Carmen terminó su café e inició otro cigarro, asombrada de lo que llevaban consumido entre ambas. Cuando habló, lo hizo muy seria:

—Entiendo que te dejes llevar por la nostalgia y que Carlos te vuelva a la cabeza, pero Bea, ¿has rememorado también sus puntos flojos? ¿Se te olvidó que necesitaba ser el centro de atención y que jugaba contigo sabiendo, como lo sabíamos todos, que estabas loca por él? Se permitía portarse como tu pareja sin llegar a comprometerse. ¿Ya no te acuerdas? Cuando conociste a Mario se dio cuenta, tal vez, de que te perdía. Y no hizo nada para que lo escogieras. ¡Acéptalo! Yo lo quiero con toda mi alma, lo sabes, pero no voy a caer en la trampa de idealizarlo solo porque es guapo y juega a vivir en plan utópico.

—¿Por qué eres tan dura con él? Es verdad que fue muy ególatra, pero ni tú ni yo hemos vivido como dijimos —subrayó alterada—, y él sí.

—Eso suponemos. Mas no confundas lo que tú quieres que sea con lo que puede ser.
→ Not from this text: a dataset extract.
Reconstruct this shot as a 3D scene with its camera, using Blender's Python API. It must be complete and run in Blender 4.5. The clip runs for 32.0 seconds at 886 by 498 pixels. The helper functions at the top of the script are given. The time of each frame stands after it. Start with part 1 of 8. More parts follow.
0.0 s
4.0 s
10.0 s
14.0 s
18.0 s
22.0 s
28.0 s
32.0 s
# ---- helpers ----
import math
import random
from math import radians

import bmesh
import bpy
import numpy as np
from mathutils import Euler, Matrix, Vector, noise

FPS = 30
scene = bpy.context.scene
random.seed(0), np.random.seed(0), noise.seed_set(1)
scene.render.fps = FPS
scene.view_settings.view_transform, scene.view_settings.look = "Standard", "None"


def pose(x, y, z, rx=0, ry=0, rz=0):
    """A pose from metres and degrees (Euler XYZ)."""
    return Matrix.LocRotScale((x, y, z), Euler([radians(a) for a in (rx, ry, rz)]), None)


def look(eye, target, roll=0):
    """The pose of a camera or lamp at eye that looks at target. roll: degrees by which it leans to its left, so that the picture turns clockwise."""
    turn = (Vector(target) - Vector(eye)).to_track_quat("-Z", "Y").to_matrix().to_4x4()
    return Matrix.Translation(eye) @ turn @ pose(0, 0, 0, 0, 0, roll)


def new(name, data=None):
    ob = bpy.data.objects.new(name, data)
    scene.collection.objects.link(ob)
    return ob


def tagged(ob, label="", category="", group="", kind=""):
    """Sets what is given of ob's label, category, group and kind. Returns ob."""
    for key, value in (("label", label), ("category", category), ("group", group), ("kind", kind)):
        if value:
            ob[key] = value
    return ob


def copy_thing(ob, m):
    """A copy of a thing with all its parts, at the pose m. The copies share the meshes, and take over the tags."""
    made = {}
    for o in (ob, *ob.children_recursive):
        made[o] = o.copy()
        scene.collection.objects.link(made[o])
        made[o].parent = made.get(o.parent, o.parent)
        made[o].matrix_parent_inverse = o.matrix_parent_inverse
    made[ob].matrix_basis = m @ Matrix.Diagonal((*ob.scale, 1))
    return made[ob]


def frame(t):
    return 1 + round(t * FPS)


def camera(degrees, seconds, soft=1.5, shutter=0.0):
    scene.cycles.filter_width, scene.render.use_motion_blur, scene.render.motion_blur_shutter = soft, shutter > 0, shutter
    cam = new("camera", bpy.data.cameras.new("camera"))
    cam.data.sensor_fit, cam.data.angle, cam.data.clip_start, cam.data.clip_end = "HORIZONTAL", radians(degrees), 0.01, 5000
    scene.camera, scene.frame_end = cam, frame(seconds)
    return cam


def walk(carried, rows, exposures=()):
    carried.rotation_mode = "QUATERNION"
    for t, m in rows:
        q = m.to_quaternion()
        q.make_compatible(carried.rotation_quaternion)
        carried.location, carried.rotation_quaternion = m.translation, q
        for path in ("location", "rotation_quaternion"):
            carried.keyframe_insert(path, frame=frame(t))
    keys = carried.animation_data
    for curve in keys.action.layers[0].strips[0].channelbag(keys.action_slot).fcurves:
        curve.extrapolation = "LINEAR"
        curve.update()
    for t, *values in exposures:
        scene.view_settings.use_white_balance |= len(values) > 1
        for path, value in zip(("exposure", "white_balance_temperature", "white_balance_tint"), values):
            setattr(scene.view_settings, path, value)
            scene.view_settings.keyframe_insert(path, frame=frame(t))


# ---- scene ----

Y, en todo caso, no lo compares con Mario. Son demasiado diferentes.

—¡No pretendo compararlos! Lo único que pienso es cómo sería vivir con Carlos en vez de con Mario.

—Ve a verlo y hazte una idea.

Beatriz calló. Aplastó el pitillo contra el metal del cenicero mientras respiraba hondo.

—Podrían pasar dos cosas: que él también me decepcionara… o que volviera a sentir lo de entonces.

Carmen asintió.

—Y tendrías dos opciones: aceptar que los sueños no siempre se cumplen… o dejar a Mario y vivir como deseas. En todo caso —suspiró, poniéndose en pie—, debes tomar una decisión. Y vámonos de aquí, estoy harta de la mirada del camarero y de fumar como un carretero. ¿Llevas la cuenta del humo que hemos tragado?

Bea se asombró también de cómo rebosaba el cenicero.

—¡Desde luego, no pareces una compañía muy recomendable! ¡Menuda médica!

—Ya te dije, en casa de herrero…

En un impulso, Bea se agarró a su brazo y le estampó un beso en la cara; feliz, pese a todo.

—¿Sabes qué peso me he quitado de encima? Como doctora igual no vales mucho, pero como confidente…

Carmen la separó con gesto teatral.

—Anda, despégate, que después del número que hemos montado ese igual se piensa algo raro.

Bea la miró con picardía y le plantó un beso en los labios, riendo con descaro.

—¡Pues que se muera de envidia!

 

 

Aparcaron en el garaje privado del edificio y subieron en el ascensor que llevaba directamente a su planta. Al sonido de las llaves, la empleada acudió, solícita, a recibirlas.

—Buenas tardes. ¿Qué tal está, señora Moncada? Me alegro de volver a verla.

—Gracias, Raquel, lo mismo digo. ¿Podrías guardarme esto por ahí? —Le entregó un pequeño bolso de viaje.

—Por supuesto. El señor ya…

La figura de Mario Ondía en el quicio del salón las interrumpió. Mostraba una amplia sonrisa y Carmen pensó, una vez más, que era el hombre más atractivo que conocía.

—¡Así que eras tú! —Su anfitrión le ofreció un abrazo cálido y dos besos sinceros—. Me preguntaba quién había logrado sacar a Bea de su encierro.

Se volvió hacia su mujer sin disimular el placer que sentía al mirarla y la besó con ligereza en los labios.

—¿Has descansado bien? Pareces un poco pálida.

—Dormí hasta las doce. —Eludió ella otras cuestiones—. ¿Y a ti, cómo te fue la reunión?